In response, the bakeries have informed the Employment, Trade and Industry Ministry that they cannot continue to produce price-controlled bread if they do not receive immediate approval to raise these prices by at least 8 percent.

The types of bread under price supervision include plain white bread, plain brown bread (Lehem Ahid) and regular challah - all of them sold whole or sliced.

Yishai stated his refusal to approve the price increase during an emergency meeting on the matter on Sunday.

Ministry's senior officials have suggested that there is no choice but to raise bread prices, and the discussion will center on the rate of the increase.

Bakery owners hope that Yishai's political social-welfare agenda will not prevent him from approving the price increases.

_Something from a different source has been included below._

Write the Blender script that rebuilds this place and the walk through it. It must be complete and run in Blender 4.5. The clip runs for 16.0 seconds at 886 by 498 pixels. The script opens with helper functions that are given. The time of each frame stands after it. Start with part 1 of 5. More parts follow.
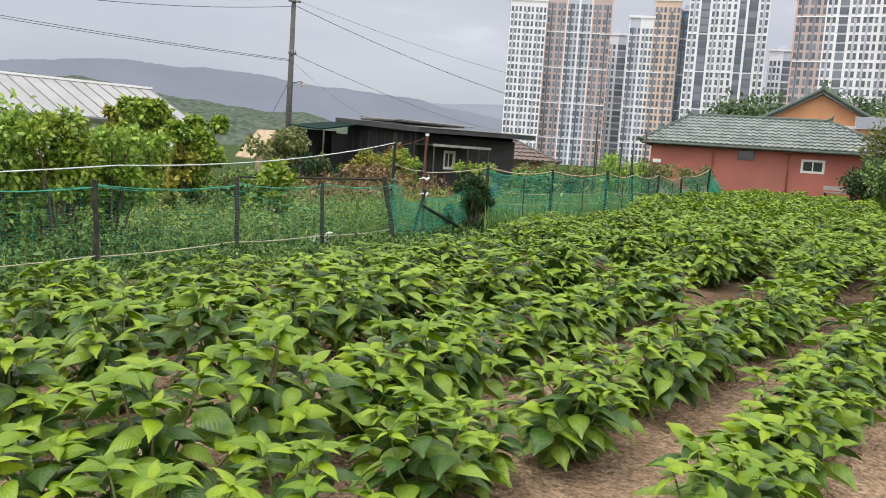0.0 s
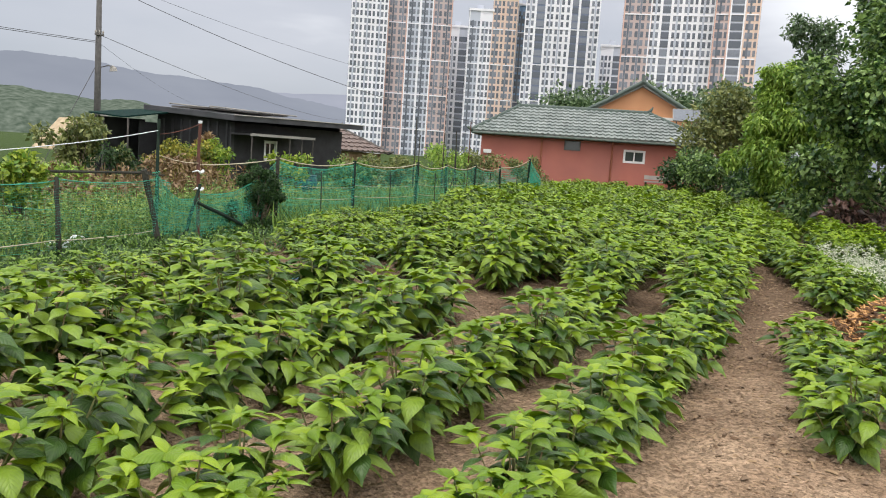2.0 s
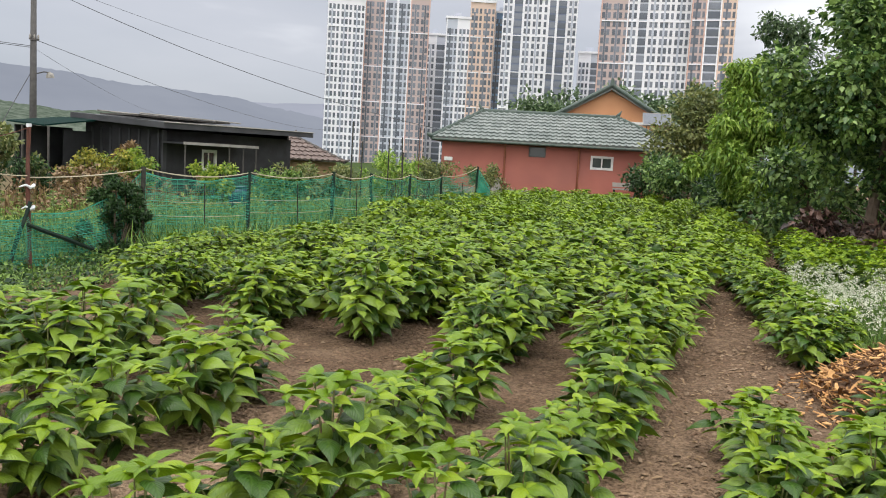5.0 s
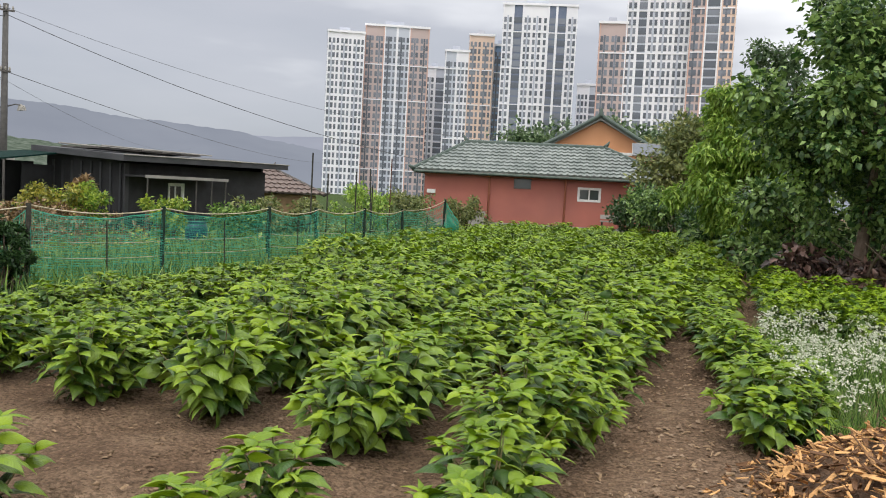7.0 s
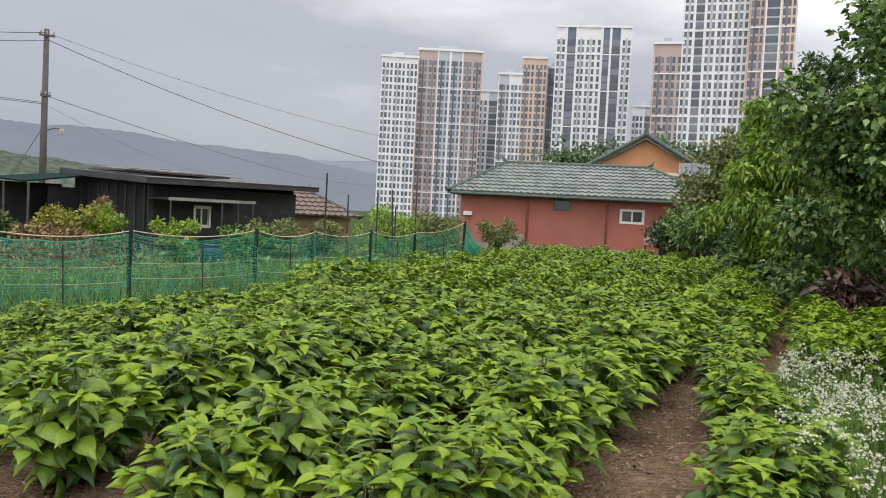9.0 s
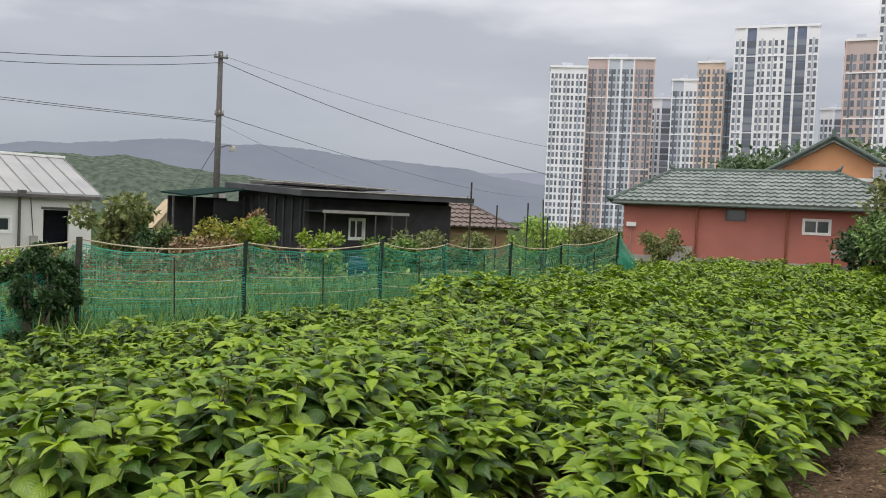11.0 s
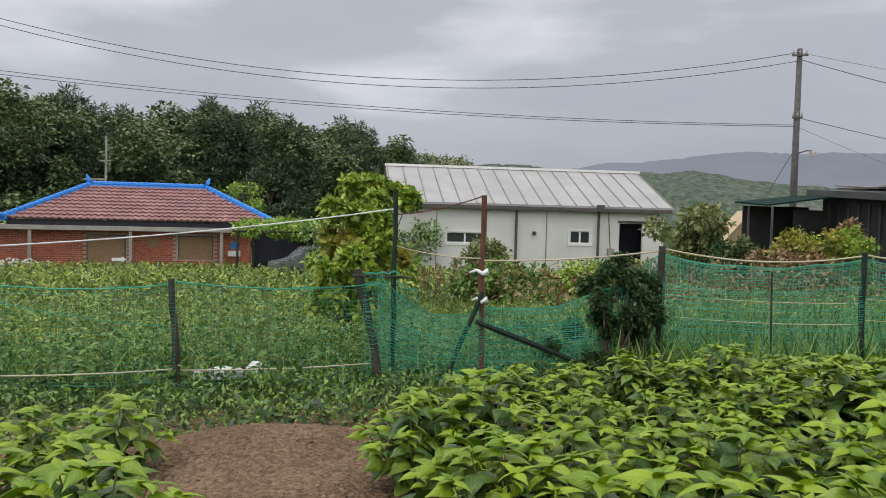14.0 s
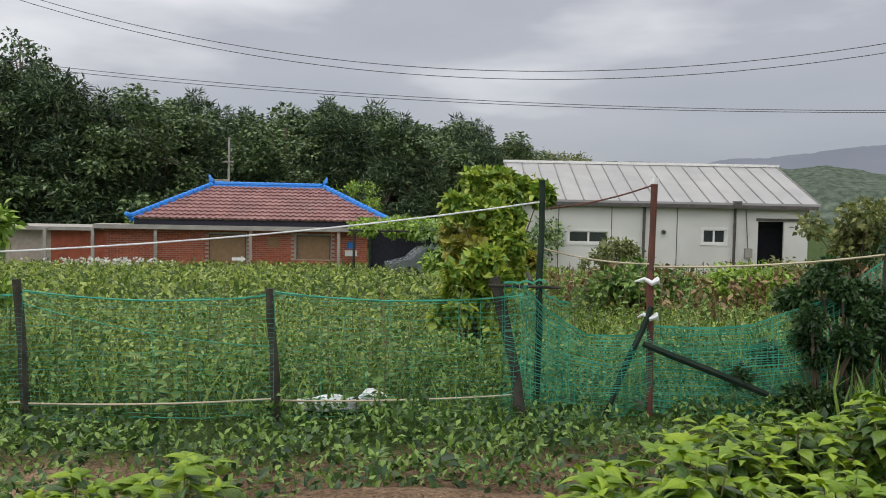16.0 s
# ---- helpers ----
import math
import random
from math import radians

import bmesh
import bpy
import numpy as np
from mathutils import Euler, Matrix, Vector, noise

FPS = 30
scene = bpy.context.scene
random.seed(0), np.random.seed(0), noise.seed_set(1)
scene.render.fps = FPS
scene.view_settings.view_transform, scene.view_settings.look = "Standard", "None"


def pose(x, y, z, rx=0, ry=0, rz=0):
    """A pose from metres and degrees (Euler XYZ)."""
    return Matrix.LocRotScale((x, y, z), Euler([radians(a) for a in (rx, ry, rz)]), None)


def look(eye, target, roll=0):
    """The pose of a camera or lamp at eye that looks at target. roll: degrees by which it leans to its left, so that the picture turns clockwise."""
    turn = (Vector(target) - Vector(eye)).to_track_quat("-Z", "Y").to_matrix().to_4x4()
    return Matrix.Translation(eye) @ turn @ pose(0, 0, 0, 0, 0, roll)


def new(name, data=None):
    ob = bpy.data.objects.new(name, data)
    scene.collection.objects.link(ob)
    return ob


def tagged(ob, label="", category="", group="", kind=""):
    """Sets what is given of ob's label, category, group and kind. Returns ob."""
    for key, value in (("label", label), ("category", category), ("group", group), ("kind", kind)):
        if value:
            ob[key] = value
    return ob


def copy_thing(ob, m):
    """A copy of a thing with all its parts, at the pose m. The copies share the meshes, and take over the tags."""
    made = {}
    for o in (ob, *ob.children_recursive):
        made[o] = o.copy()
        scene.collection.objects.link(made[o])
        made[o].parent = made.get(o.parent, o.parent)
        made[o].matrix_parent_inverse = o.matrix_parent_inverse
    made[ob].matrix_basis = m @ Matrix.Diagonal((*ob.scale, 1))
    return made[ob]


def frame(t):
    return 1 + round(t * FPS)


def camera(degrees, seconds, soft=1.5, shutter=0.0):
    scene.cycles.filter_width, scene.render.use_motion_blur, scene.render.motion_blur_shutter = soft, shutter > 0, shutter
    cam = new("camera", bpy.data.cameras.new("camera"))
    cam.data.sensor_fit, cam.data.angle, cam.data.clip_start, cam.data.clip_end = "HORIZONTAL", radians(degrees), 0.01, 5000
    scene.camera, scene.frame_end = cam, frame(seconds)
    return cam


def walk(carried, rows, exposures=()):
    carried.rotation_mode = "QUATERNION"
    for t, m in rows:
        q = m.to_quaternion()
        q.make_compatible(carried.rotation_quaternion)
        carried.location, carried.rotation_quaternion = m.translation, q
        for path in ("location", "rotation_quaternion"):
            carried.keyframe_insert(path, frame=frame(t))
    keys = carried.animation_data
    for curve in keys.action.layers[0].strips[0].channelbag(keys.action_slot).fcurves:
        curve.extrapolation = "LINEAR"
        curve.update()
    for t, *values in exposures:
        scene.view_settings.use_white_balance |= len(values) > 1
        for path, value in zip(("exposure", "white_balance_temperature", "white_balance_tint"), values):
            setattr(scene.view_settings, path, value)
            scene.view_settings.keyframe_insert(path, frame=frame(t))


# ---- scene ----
cam = camera(56.0, 16.0, soft=1.0)
EXPOSURE = 0.4
METRES, EYE, TILT, LEAN, TURN = 11.5, 1.45, 0.0, 0.0, -28.8
ROWS = [
    (0.0, 0.0, 0.0, 0.0, 0.46, -6.83, -3.88),
    (0.5, 0.0232, 0.0243, -0.0008, -3.24, -6.83, -3.94),
    (1.0, 0.0401, 0.0503, 0.0037, -7.16, -6.79, -3.91),
    (1.5, 0.0622, 0.0754, 0.006, -9.42, -6.74, -3.87),
    (2.0, 0.0833, 0.102, 0.0042, -10.0, -6.76, -3.91),
    (2.5, 0.1053, 0.131, 0.0061, -10.56, -6.68, -3.85),
    (3.0, 0.1265, 0.1577, 0.0071, -10.96, -6.69, -3.62),
    (3.5, 0.1439, 0.1907, 0.0075, -11.25, -6.57, -3.57),
    (4.0, 0.1662, 0.216, 0.0069, -11.34, -6.51, -3.44),
    (6.5, 0.2825, 0.3497, 0.0128, -11.15, -4.64, -3.07),
    (7.0, 0.3104, 0.3701, 0.014, -11.16, -3.94, -3.07),
    (7.5, 0.3337, 0.3933, 0.0141, -10.67, -3.64, -2.99),
    (8.0, 0.3595, 0.4124, 0.0148, -10.48, -3.13, -2.98),
    (10.5, 0.4406, 0.5268, 0.0146, 0.96, -2.29, -2.55),
    (11.0, 0.4498, 0.5501, 0.0139, 4.24, -2.28, -2.53),
    (11.5, 0.4459, 0.5738, 0.0097, 10.77, -2.3, -2.33),
    (12.0, 0.4384, 0.5977, 0.0088, 17.86, -2.41, -2.19),
    (12.5, 0.433, 0.6186, 0.0093, 26.34, -2.46, -1.94),
    (13.0, 0.4147, 0.6361, 0.0054, 34.01, -2.47, -1.74),
    (13.5, 0.3924, 0.6547, 0.004, 37.28, -2.55, -1.67),
    (14.0, 0.3728, 0.6751, 0.004, 41.73, -2.65, -1.49),
    (14.5, 0.3441, 0.6928, 0.0028, 45.87, -2.73, -1.33),
    (15.0, 0.3211, 0.7143, 0.0015, 46.95, -2.79, -1.09),
    (15.5, 0.2981, 0.7336, 0.0005, 48.44, -2.83, -1.05),
    (16.0, 0.2718, 0.749, 0.0, 49.57, -2.89, -1.15),
]
walk(cam, [(t, pose(0, 0, EYE, TILT, LEAN, TURN) @ pose(METRES * x, METRES * y, METRES * z, 90 + pitch, roll, yaw)) for t, x, y, z, yaw, pitch, roll in ROWS],
     [(0.0, EXPOSURE + 0.24), (4.0, EXPOSURE + 0.24), (7.0, EXPOSURE + 0.08), (10.5, EXPOSURE - 0.06), (13.0, EXPOSURE - 0.12), (16.0, EXPOSURE - 0.2)])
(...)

According to the bakeries, most of them have enough flour to bake bread only until Tuesday. Following their calculations, the price of dark bread needs to increase by 12 percent .

In the letters they sent out, the flour mills threatened the bakeries that any bakery that does not agree to the new prices will have its flour supplies cut off, Yohanan Aharonson, the head of the Bakers Association, told TheMarker.

"The increase in flour prices will bankrupt the bakeries. They must receive a significant price rise in supervised bread," explained Aharonson.

"Otherwise, they will not produce it. They have reserves of flour for a day or two, and in exceptional cases three," he added.

World wheat prices rose from $180 to $240 a ton in the last month. According to the state's formula for setting bread prices, it should increase the cost of price-controlled bread by 6.5 percent. However, 2.5 percent of this is supposed to go toward efficiency measures - allowing for only a 4 percent increase for bakeries.

But the last increase came in May 2006 when the ministry allowed only a 7 percent increase instead of the 15.3 percent rise calculated from its formula for such an increase.

According to Aharonson, the 8.3 percent was supposed to be made up by a requirement that bakeries could not sell price-controlled bread at a discount. In practice, he says that in the case of dark bread, the price is unrealistic. Other products subsidize it by about 30 percent.